━━━━━ DATA ━━━━━
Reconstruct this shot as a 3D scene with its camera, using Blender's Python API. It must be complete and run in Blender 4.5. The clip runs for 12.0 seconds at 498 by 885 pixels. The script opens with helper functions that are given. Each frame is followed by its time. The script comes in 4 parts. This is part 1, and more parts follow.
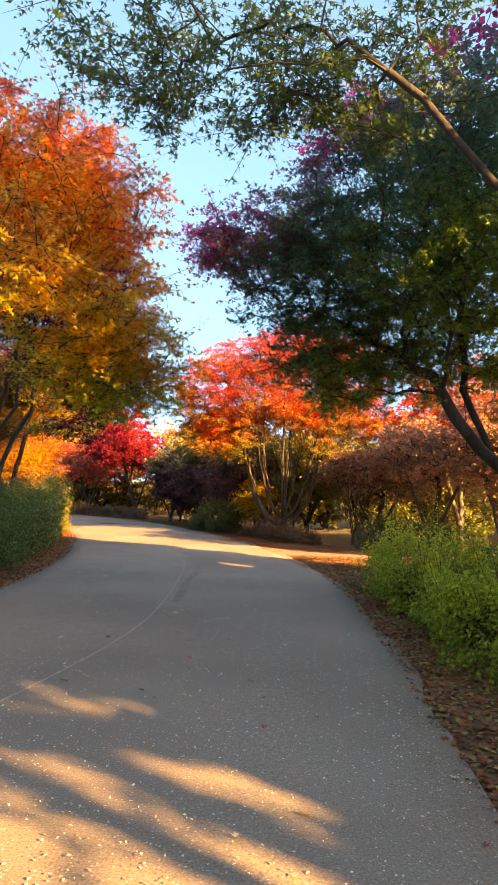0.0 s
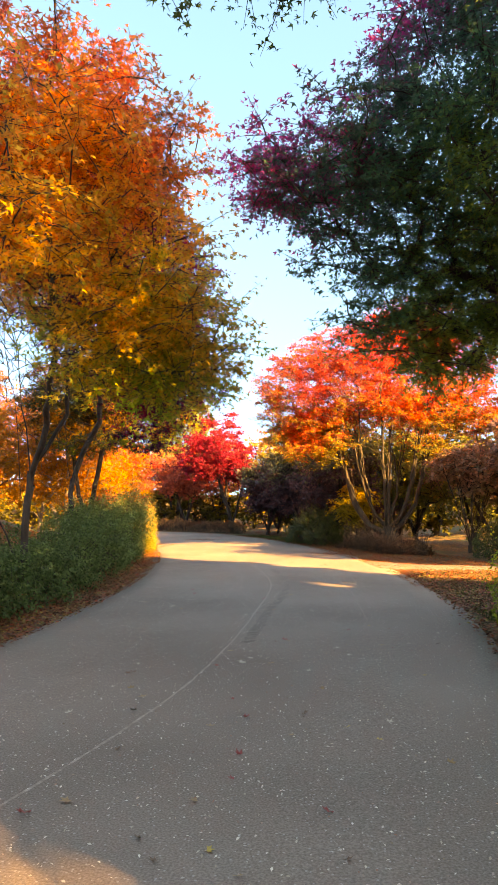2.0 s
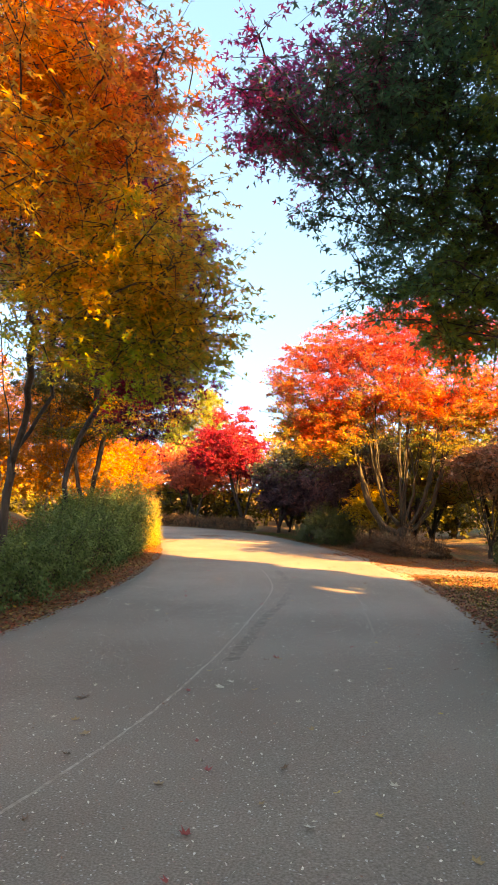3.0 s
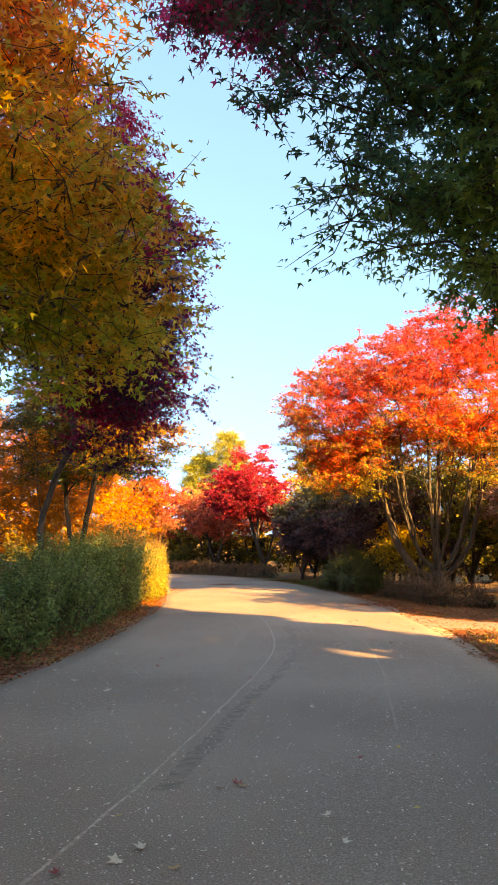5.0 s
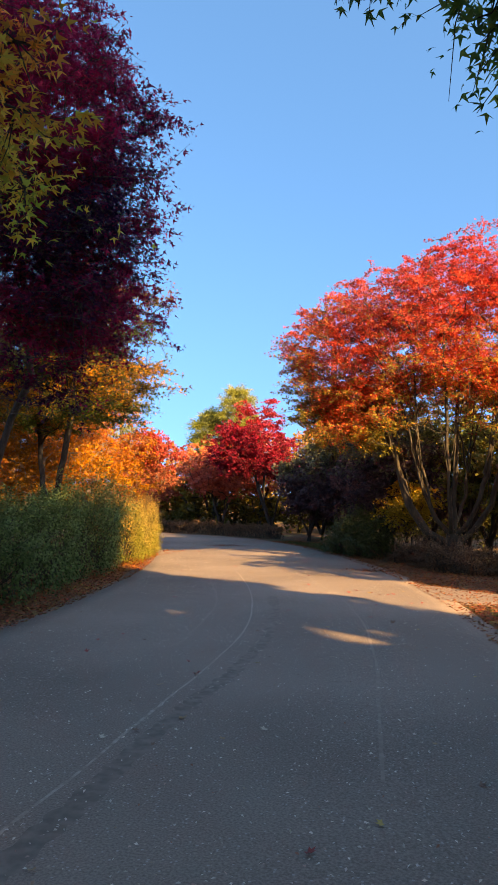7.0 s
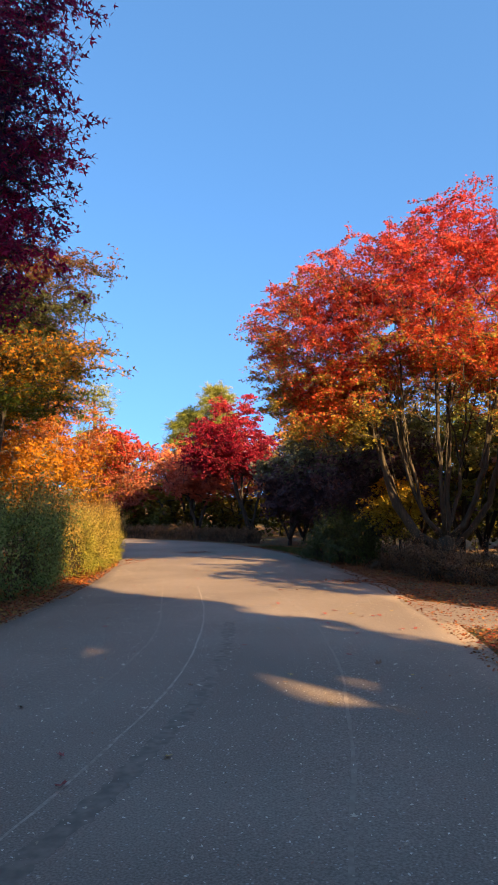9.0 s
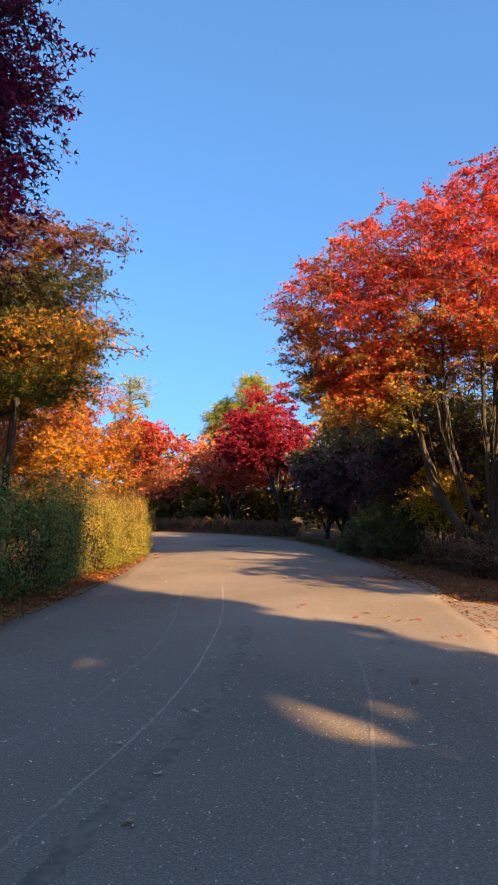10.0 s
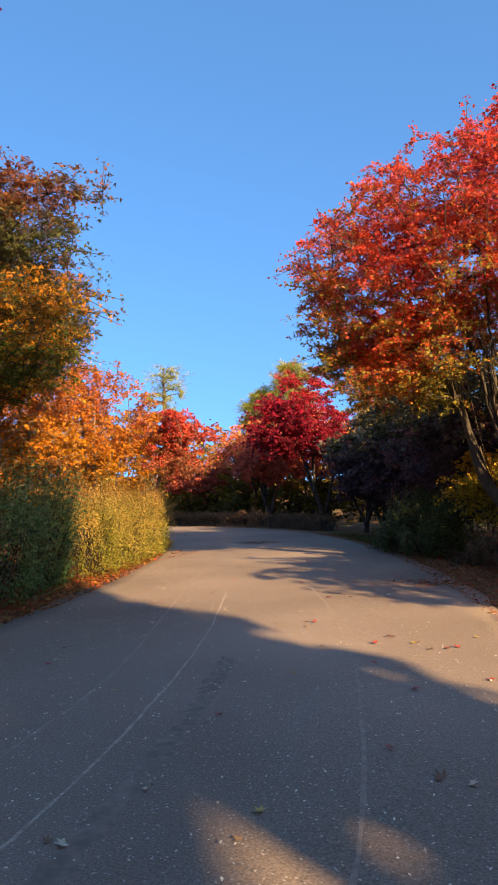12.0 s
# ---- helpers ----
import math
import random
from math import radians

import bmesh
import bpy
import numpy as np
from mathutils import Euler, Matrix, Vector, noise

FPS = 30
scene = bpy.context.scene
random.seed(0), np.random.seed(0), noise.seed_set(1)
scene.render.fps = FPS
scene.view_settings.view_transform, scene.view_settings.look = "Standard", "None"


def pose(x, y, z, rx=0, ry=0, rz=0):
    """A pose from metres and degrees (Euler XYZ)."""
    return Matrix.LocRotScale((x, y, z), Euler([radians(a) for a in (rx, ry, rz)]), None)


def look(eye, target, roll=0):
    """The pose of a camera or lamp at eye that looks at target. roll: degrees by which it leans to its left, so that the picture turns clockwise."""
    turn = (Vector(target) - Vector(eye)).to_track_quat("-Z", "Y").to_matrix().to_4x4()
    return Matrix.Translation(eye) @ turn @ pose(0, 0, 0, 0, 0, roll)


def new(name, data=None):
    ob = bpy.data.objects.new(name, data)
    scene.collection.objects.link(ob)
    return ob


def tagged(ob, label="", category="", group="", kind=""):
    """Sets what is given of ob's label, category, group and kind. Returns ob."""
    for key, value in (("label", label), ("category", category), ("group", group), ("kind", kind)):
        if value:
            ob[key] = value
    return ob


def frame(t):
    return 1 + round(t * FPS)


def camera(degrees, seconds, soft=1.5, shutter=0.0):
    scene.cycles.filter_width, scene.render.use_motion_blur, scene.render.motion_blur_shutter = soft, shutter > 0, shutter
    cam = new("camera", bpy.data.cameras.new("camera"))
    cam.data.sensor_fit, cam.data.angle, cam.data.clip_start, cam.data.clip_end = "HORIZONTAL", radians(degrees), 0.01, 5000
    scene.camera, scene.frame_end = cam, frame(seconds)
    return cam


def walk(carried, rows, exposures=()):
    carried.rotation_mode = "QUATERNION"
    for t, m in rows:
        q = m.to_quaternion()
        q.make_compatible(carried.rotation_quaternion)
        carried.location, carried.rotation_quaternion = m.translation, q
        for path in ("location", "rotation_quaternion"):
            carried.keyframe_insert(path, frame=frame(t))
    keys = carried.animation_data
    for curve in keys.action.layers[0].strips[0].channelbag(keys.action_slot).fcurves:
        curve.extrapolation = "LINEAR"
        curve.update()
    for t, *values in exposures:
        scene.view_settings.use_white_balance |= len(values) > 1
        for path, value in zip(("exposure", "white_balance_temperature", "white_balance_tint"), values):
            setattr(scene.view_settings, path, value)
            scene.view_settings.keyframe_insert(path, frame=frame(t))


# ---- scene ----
cam = camera(40.0, 12.0, 0.75)
PATH = [
    (0, (0.048, 0.045, 1.55), (0.025, 2.039, 1.708), 2.1),
    (0.5, (0.093, 0.629, 1.537), (-0.049, 2.618, 1.697), 1.0),
    (1, (0.118, 1.167, 1.521), (-0.145, 3.144, 1.669), 0.2),
    (1.5, (0.163, 1.76, 1.511), (-0.128, 3.73, 1.688), -0.9),
    (2, (0.263, 2.317, 1.527), (-0.055, 4.283, 1.712), -0.7),
    (2.5, (0.298, 2.889, 1.51), (-0.022, 4.855, 1.693), -0.1),
    (3, (0.336, 3.476, 1.502), (-0.032, 5.434, 1.678), 0.8),
    (3.2, (0.33, 3.697, 1.476), (-0.044, 5.652, 1.666), 1.0),
    (4.8, (0.451, 5.592, 1.404), (0.028, 7.52, 1.729), -0.6),
    (5, (0.476, 5.811, 1.438), (0.025, 7.735, 1.746), -0.4),
    (5.5, (0.465, 6.38, 1.418), (-0.024, 8.303, 1.669), -0.0),
    (6, (0.517, 6.906, 1.386), (-0.015, 8.822, 1.601), -0.3),
    (6.5, (0.521, 7.434, 1.386), (-0.047, 9.342, 1.575), 0.7),
    (7, (0.548, 7.948, 1.379), (0.045, 9.874, 1.575), 0.4),
    (7.2, (0.553, 8.153, 1.388), (0.08, 10.086, 1.588), 0.3),
    (8.8, (0.486, 9.963, 1.393), (0.046, 11.902, 1.605), -0.0),
    (9, (0.476, 10.153, 1.404), (0.012, 12.088, 1.606), -0.7),
    (9.5, (0.477, 10.684, 1.385), (-0.073, 12.599, 1.562), -1.3),
    (10, (0.483, 11.175, 1.378), (-0.097, 13.08, 1.561), -0.9),
    (10.5, (0.5, 11.643, 1.366), (-0.079, 13.549, 1.547), -0.5),
    (11, (0.509, 12.132, 1.377), (-0.121, 14.022, 1.553), -0.9),
    (11.5, (0.5, 12.656, 1.357), (-0.164, 14.535, 1.533), -1.8),
    (12, (0.506, 13.147, 1.374), (-0.205, 15.009, 1.538), -1.7),
]
EXPOSURES = [(0, 3.12, 19000, 16), (1.5, 3.32, 23000, 17), (3.0, 3.35, 24500, 17), (5.0, 3.12, 20000, 17), (6.0, 2.62, 13200, 15), (7.0, 2.2, 9900, 12), (9.5, 1.95, 8300, 10.5), (12, 1.82, 8000, 10.5)]
walk(cam, [(t, look(eye, target, roll)) for t, eye, target, roll in PATH], EXPOSURES)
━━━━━
WHAT NEEDS TO BE DONE: Leave out all pictures, then copy the remaining material exactly.

EXERCISE RESULT:
Reconstruct this shot as a 3D scene with its camera, using Blender's Python API. It must be complete and run in Blender 4.5. The clip runs for 12.0 seconds at 498 by 885 pixels. The script opens with helper functions that are given. Each frame is followed by its time. The script comes in 4 parts. This is part 1, and more parts follow.
0.0 s
2.0 s
3.0 s
5.0 s
7.0 s
9.0 s
10.0 s
12.0 s
# ---- helpers ----
import math
import random
from math import radians

import bmesh
import bpy
import numpy as np
from mathutils import Euler, Matrix, Vector, noise

FPS = 30
scene = bpy.context.scene
random.seed(0), np.random.seed(0), noise.seed_set(1)
scene.render.fps = FPS
scene.view_settings.view_transform, scene.view_settings.look = "Standard", "None"


def pose(x, y, z, rx=0, ry=0, rz=0):
    """A pose from metres and degrees (Euler XYZ)."""
    return Matrix.LocRotScale((x, y, z), Euler([radians(a) for a in (rx, ry, rz)]), None)


def look(eye, target, roll=0):
    """The pose of a camera or lamp at eye that looks at target. roll: degrees by which it leans to its left, so that the picture turns clockwise."""
    turn = (Vector(target) - Vector(eye)).to_track_quat("-Z", "Y").to_matrix().to_4x4()
    return Matrix.Translation(eye) @ turn @ pose(0, 0, 0, 0, 0, roll)


def new(name, data=None):
    ob = bpy.data.objects.new(name, data)
    scene.collection.objects.link(ob)
    return ob


def tagged(ob, label="", category="", group="", kind=""):
    """Sets what is given of ob's label, category, group and kind. Returns ob."""
    for key, value in (("label", label), ("category", category), ("group", group), ("kind", kind)):
        if value:
            ob[key] = value
    return ob


def frame(t):
    return 1 + round(t * FPS)


def camera(degrees, seconds, soft=1.5, shutter=0.0):
    scene.cycles.filter_width, scene.render.use_motion_blur, scene.render.motion_blur_shutter = soft, shutter > 0, shutter
    cam = new("camera", bpy.data.cameras.new("camera"))
    cam.data.sensor_fit, cam.data.angle, cam.data.clip_start, cam.data.clip_end = "HORIZONTAL", radians(degrees), 0.01, 5000
    scene.camera, scene.frame_end = cam, frame(seconds)
    return cam


def walk(carried, rows, exposures=()):
    carried.rotation_mode = "QUATERNION"
    for t, m in rows:
        q = m.to_quaternion()
        q.make_compatible(carried.rotation_quaternion)
        carried.location, carried.rotation_quaternion = m.translation, q
        for path in ("location", "rotation_quaternion"):
            carried.keyframe_insert(path, frame=frame(t))
    keys = carried.animation_data
    for curve in keys.action.layers[0].strips[0].channelbag(keys.action_slot).fcurves:
        curve.extrapolation = "LINEAR"
        curve.update()
    for t, *values in exposures:
        scene.view_settings.use_white_balance |= len(values) > 1
        for path, value in zip(("exposure", "white_balance_temperature", "white_balance_tint"), values):
            setattr(scene.view_settings, path, value)
            scene.view_settings.keyframe_insert(path, frame=frame(t))


# ---- scene ----
cam = camera(40.0, 12.0, 0.75)
PATH = [
    (0, (0.048, 0.045, 1.55), (0.025, 2.039, 1.708), 2.1),
    (0.5, (0.093, 0.629, 1.537), (-0.049, 2.618, 1.697), 1.0),
    (1, (0.118, 1.167, 1.521), (-0.145, 3.144, 1.669), 0.2),
    (1.5, (0.163, 1.76, 1.511), (-0.128, 3.73, 1.688), -0.9),
    (2, (0.263, 2.317, 1.527), (-0.055, 4.283, 1.712), -0.7),
    (2.5, (0.298, 2.889, 1.51), (-0.022, 4.855, 1.693), -0.1),
    (3, (0.336, 3.476, 1.502), (-0.032, 5.434, 1.678), 0.8),
    (3.2, (0.33, 3.697, 1.476), (-0.044, 5.652, 1.666), 1.0),
    (4.8, (0.451, 5.592, 1.404), (0.028, 7.52, 1.729), -0.6),
    (5, (0.476, 5.811, 1.438), (0.025, 7.735, 1.746), -0.4),
    (5.5, (0.465, 6.38, 1.418), (-0.024, 8.303, 1.669), -0.0),
    (6, (0.517, 6.906, 1.386), (-0.015, 8.822, 1.601), -0.3),
    (6.5, (0.521, 7.434, 1.386), (-0.047, 9.342, 1.575), 0.7),
    (7, (0.548, 7.948, 1.379), (0.045, 9.874, 1.575), 0.4),
    (7.2, (0.553, 8.153, 1.388), (0.08, 10.086, 1.588), 0.3),
    (8.8, (0.486, 9.963, 1.393), (0.046, 11.902, 1.605), -0.0),
    (9, (0.476, 10.153, 1.404), (0.012, 12.088, 1.606), -0.7),
    (9.5, (0.477, 10.684, 1.385), (-0.073, 12.599, 1.562), -1.3),
    (10, (0.483, 11.175, 1.378), (-0.097, 13.08, 1.561), -0.9),
    (10.5, (0.5, 11.643, 1.366), (-0.079, 13.549, 1.547), -0.5),
    (11, (0.509, 12.132, 1.377), (-0.121, 14.022, 1.553), -0.9),
    (11.5, (0.5, 12.656, 1.357), (-0.164, 14.535, 1.533), -1.8),
    (12, (0.506, 13.147, 1.374), (-0.205, 15.009, 1.538), -1.7),
]
EXPOSURES = [(0, 3.12, 19000, 16), (1.5, 3.32, 23000, 17), (3.0, 3.35, 24500, 17), (5.0, 3.12, 20000, 17), (6.0, 2.62, 13200, 15), (7.0, 2.2, 9900, 12), (9.5, 1.95, 8300, 10.5), (12, 1.82, 8000, 10.5)]
walk(cam, [(t, look(eye, target, roll)) for t, eye, target, roll in PATH], EXPOSURES)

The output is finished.